Author(s)Lee Gatiss
Date 14 March 2016

One of John Newton’s greatest hymns, alongside Amazing Grace, is Glorious Things of Thee Are Spoken. At the very end of the hymn, he has these powerful lines:

Fading are the worldlings’ pleasures,
All their boasted pomp and show;
Solid joys and lasting treasures
None but Zion’s children know.

The fact that some people’s lives are too intimately caught up in the fading joy and pleasure of this life, only makes them fear the one thing that can deprive them of all their happiness: death. Yet the Christian, a citizen of heaven and child of God, has something far greater and more real to enjoy: eternal life.

The Church of England’s official sermons, the Homilies, have something to say on this subject. Here’s how their “exhortation against the fear of Death” begins:

It is not to be marvelled at, that worldly people are afraid to die. For death deprives them of all worldly honours, riches, and possessions, and the worldly person counts themselves happy in the fruit of these things, so long as they may enjoy them at their own pleasure. On the other hand, if they are dispossessed of such things without hope of recovery then they cannot but think of themselves as unhappy, because they have lost their worldly joy and pleasure.
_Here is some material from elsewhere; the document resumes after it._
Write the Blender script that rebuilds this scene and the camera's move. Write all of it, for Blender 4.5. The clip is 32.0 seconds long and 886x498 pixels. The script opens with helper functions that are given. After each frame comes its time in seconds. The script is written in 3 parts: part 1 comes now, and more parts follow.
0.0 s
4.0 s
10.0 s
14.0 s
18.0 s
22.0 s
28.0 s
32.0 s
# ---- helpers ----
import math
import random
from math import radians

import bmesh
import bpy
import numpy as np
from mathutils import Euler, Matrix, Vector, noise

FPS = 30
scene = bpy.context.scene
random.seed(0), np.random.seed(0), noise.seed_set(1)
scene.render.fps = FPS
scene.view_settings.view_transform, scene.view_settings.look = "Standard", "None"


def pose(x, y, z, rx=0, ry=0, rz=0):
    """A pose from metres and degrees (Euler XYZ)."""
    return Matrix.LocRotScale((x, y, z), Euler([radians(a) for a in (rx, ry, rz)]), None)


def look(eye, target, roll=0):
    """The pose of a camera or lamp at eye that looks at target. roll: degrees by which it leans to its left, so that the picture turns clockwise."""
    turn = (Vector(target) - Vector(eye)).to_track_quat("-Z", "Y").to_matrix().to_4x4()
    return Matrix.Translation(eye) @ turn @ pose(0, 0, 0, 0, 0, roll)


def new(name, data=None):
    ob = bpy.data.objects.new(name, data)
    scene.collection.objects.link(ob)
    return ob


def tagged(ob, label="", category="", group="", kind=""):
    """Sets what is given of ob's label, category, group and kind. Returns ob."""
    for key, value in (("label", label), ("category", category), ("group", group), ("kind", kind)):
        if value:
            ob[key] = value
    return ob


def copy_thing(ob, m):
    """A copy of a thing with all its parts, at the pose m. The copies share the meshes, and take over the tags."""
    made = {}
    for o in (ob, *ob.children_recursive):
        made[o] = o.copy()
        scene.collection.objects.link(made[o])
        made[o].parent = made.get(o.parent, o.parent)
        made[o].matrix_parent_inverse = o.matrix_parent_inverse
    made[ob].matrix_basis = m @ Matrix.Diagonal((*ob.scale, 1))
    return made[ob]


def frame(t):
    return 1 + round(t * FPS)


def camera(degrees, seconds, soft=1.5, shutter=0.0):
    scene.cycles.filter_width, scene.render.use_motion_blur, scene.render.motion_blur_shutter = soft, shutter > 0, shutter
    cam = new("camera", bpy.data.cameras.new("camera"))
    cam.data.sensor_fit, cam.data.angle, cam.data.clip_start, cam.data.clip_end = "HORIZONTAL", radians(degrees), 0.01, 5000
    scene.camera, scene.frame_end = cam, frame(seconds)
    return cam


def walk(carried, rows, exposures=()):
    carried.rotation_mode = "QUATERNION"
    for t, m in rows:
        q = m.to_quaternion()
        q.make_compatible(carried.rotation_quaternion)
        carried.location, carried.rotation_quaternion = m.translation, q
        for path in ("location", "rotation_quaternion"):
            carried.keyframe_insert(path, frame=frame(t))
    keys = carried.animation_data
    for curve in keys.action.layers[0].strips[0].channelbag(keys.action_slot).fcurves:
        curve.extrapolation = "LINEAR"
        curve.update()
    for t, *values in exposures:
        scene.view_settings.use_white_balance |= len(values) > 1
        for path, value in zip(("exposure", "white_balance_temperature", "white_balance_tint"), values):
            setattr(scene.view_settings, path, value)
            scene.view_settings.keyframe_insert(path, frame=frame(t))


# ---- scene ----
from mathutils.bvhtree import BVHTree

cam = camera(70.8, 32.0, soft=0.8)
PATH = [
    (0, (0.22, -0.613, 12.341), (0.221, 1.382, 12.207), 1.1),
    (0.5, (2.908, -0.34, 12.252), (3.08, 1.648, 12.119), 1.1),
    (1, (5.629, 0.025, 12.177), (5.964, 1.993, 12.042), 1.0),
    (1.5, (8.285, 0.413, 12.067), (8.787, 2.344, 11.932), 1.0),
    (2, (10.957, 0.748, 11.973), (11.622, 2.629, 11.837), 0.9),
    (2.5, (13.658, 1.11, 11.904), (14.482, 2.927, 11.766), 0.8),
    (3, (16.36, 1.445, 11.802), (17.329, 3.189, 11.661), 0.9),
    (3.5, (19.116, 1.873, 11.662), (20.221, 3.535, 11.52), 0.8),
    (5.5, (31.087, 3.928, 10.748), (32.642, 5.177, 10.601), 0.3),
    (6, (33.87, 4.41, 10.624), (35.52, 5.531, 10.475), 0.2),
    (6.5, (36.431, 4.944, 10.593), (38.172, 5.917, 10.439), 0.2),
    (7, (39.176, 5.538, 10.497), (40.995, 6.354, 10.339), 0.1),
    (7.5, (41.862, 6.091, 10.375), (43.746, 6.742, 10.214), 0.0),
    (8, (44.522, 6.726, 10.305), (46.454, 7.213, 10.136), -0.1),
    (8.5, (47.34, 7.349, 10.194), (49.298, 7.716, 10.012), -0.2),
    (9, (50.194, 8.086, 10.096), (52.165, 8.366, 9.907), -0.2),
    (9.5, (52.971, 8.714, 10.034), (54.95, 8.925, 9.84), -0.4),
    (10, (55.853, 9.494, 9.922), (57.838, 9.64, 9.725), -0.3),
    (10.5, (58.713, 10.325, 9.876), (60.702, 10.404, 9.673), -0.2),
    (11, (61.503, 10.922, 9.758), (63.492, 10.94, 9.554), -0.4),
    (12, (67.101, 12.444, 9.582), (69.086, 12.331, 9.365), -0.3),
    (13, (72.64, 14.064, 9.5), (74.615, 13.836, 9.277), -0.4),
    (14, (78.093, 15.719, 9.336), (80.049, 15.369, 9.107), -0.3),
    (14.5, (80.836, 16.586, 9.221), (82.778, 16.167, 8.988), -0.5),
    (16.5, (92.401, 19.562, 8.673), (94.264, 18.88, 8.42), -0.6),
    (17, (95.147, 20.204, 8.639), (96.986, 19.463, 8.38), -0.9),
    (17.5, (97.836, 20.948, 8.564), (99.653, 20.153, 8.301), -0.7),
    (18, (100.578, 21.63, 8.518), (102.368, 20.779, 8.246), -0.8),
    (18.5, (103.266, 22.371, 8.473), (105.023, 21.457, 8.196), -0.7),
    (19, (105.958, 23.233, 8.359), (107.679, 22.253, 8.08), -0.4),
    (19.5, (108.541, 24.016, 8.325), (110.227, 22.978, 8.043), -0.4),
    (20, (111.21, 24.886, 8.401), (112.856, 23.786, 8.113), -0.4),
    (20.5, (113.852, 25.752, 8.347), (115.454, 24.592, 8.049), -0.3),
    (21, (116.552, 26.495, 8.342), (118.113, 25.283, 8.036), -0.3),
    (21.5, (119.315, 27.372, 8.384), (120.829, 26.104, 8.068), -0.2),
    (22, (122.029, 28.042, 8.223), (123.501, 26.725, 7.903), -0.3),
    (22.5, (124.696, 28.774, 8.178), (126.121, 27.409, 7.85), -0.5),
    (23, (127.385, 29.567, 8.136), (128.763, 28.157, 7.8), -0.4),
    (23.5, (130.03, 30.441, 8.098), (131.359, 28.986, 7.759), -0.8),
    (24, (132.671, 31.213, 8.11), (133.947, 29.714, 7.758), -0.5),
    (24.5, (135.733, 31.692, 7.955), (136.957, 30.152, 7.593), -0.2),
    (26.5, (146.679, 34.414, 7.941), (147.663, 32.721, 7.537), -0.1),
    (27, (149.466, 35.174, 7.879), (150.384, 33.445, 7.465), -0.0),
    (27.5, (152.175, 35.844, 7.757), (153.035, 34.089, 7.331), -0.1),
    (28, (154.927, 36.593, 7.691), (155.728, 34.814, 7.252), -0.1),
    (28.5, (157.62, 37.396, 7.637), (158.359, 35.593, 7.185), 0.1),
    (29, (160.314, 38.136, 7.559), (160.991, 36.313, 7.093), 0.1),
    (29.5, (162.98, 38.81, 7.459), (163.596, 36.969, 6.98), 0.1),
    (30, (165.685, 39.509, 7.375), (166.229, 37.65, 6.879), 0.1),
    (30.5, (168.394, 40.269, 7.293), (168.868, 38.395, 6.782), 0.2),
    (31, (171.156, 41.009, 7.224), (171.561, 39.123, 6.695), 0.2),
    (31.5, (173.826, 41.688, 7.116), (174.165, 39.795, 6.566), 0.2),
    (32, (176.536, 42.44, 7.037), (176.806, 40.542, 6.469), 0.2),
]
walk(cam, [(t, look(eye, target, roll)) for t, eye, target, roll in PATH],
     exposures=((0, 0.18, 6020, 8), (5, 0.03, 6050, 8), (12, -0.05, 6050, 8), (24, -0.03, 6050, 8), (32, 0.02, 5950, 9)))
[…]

“Alas!” thinks this carnal person, “shall I now depart for ever, from all my honours, all my treasures, from my country, friends, riches, possessions, and worldly pleasures, which are my joy and heart’s delight? Alas that ever that day shall come when I must bid farewell to all of these at once, and never enjoy any of them again.” Wherefore, it is not without great cause spoken by the wise man: “O death, how bitter is the reminder of you to one who lives at peace among his possessions, to a man without distractions, who is prosperous in everything, and who still has the vigour to enjoy his food!” (Ecclesiasticus 41:1-2 RSV).